Two senior staff members in the City of Revelstoke’s Development Services department are away on medical leave, compounding a staff shortage problem in the department that oversees building and construction services in the city.
In late April, the Mountaineer reported that Building Services Manager Dan Gellein, who was hired in October 2018 to oversee building inspection services, had left the city to take another position in the Okanagan. The city already had another vacant building inspector position. In addition, we reported that a junior planning staff member had left.
Now, two other members of the department have left on medical leave, including the department head, Director of Development Services, Marianne Wade, who started with the city in January. The other staff member on leave is an assistant planner.
In total, that means three positions are vacant and two others are vacant due to medical leave, right as the busy building season ramps up.
In a statement at a Revelstoke Chamber of Commerce breakfast meeting on May 8, mayor Gary Sulz said dealing with the situation was a priority for the city.
“We all recognize that everybody is really concerned about how they go forward with their projects. We don’t want to stop anything,” Sulz said. “We’re trying to work through all of these issues as quickly as possible.”
Referencing the vacuum created by the lack of information over the new medical leaves — which could just be due to someone being off sick — the mayor said he was legally constrained about what he could say on personnel issues. “This means rumours will continue, and the unknown will continue to be bolstered by those who do not feel I am being transparent; however, employee privacy is paramount,” he said.
In a media release sent out on May 7, the city said that a registered building official would be in for three days to help with building inspections, and that a consultant from McElhanney Consulting had been brought in this week to help with planning applications. The city is also working with a recruiting company to help bring on new staff.
“We are in the process of reviewing applications received to date,” the statement read. “This can take a few weeks and an exact start date is unknown at this time.”
“We are doing everything in our power to fill these positions as soon as we can,” the statement said.
On May 6, council held a special closed-door meeting. Although the content of the meeting is not publicly available, the city does report on the reason why the meeting was held in camera. It was listed as “labour relations or other employee relations.”
Council meets for their regular meeting on May 14, but they have also scheduled a special council meeting for the same day. The agenda for that meeting has not been published.
It’s fair to say that nobody in the community wanted the city to be in this position, yet here we are.
The city’s Development Services Department has struggled for the past three years to keep pace with the increased volume and scale of building activity in Revelstoke. In response, new positions were created, including a new building inspector position, and a reorganization brought in Marianne Wade as the head of the department earlier this year.
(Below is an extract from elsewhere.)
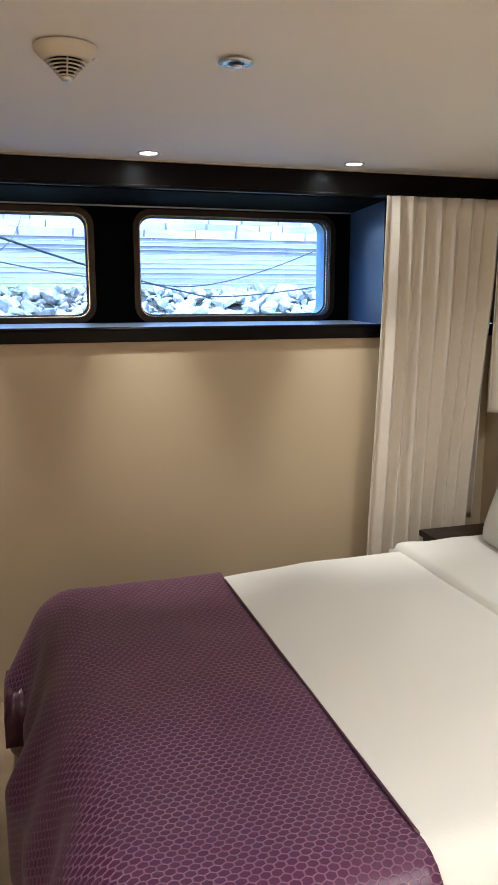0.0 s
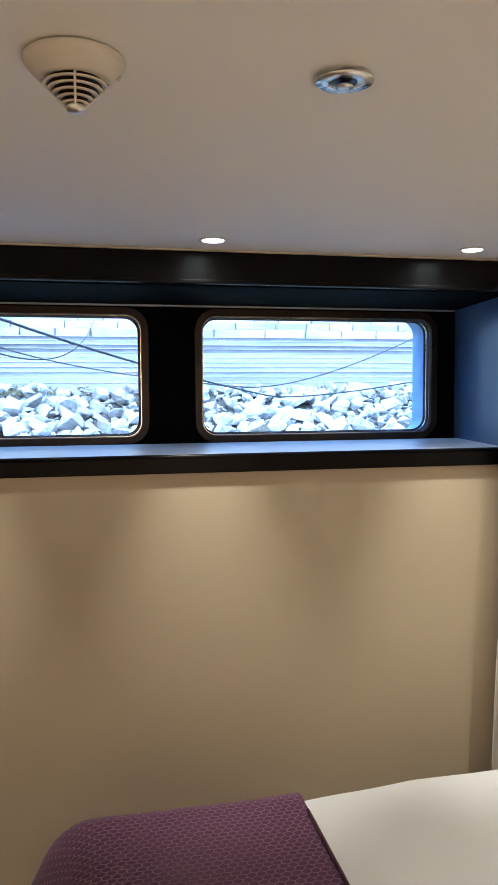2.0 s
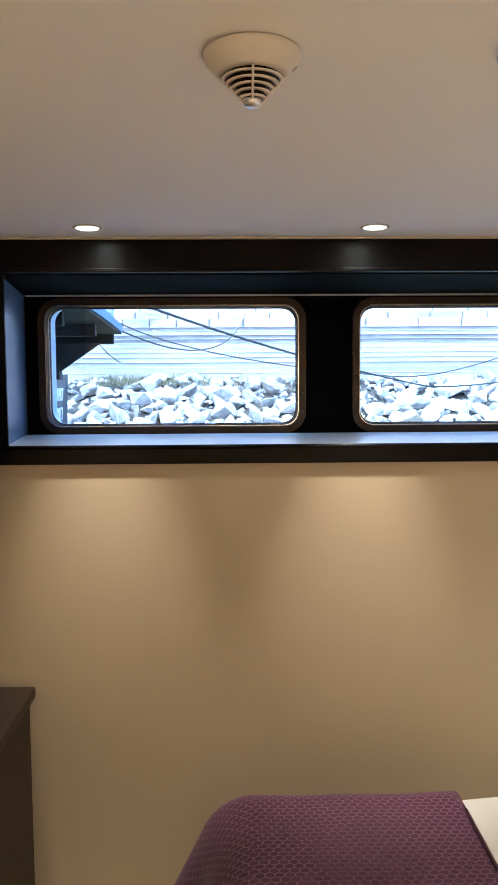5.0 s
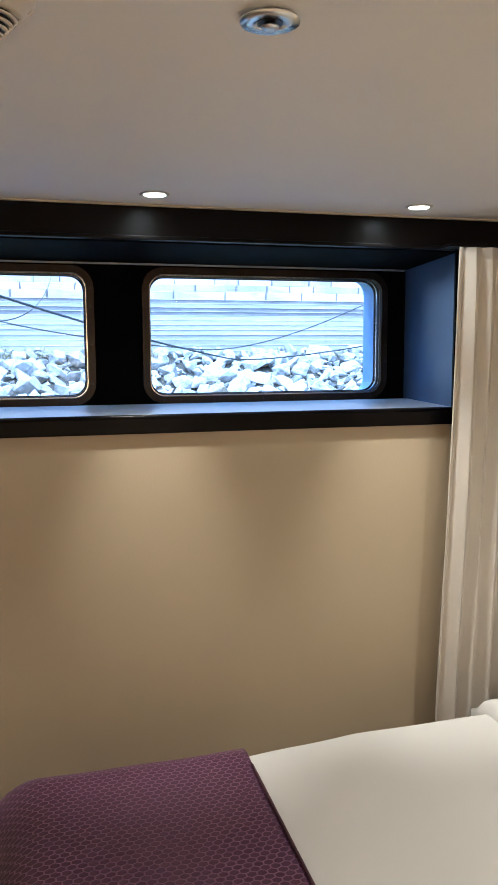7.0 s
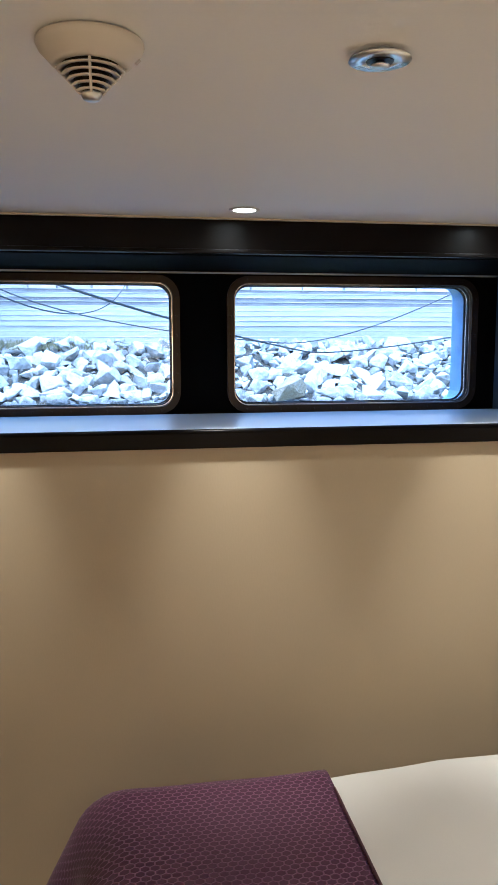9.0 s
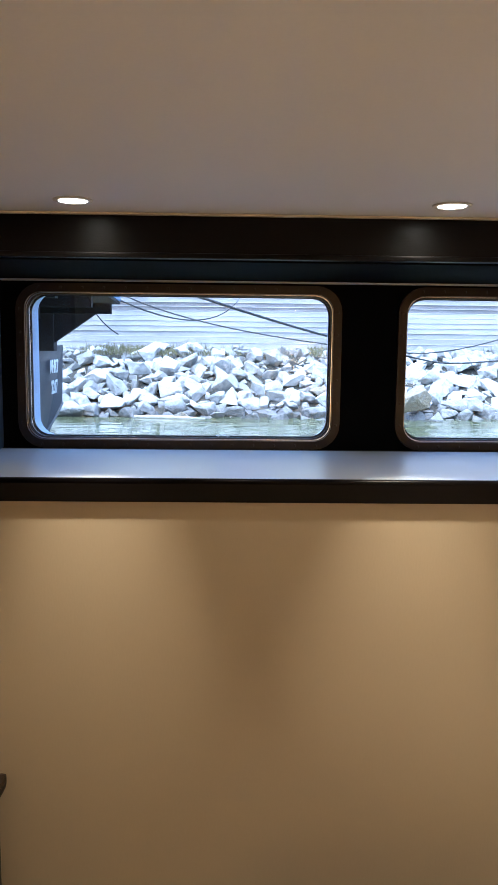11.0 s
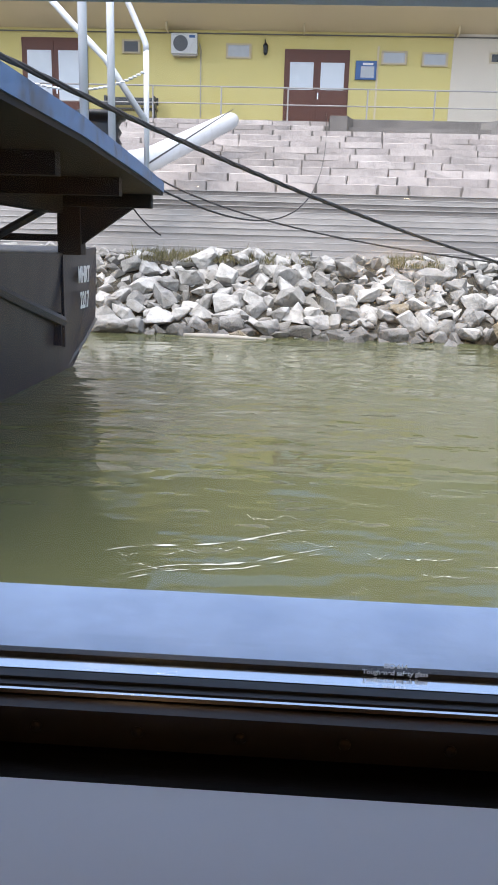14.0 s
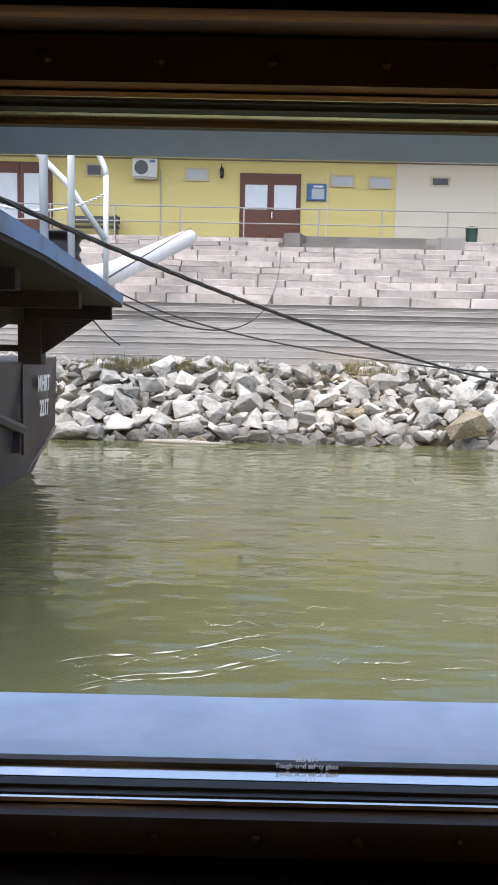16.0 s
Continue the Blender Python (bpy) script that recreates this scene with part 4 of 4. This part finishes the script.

However, with the baggage of controversies over construction delays over the past two building seasons, it’s natural that three vacancies and two staff on medical leave would draw public attention.
Although the two new medical leaves could be due to illness, the timing of two special closed-door council meetings in two weeks points to more going on behind the scenes. It’s unclear what the resolution to the situation will be. Look for updates at revelstokemountaineer.com next week.
For a new council now six months into its term, the developments are particularly troublesome due to the nature of election commitments made by many of the councillors. Firstly, they wanted to get the to bottom of issues in development services. In addition, they wanted to explore long-term planning processes such as the official community plan, the zoning bylaw, the vacation rentals issue and the development cost charges bylaw. All of these processes are dependent on the city’s planning services, and with the department on skeleton crew, significant progress on these matters seems unlikely until the staffing issues are resolved.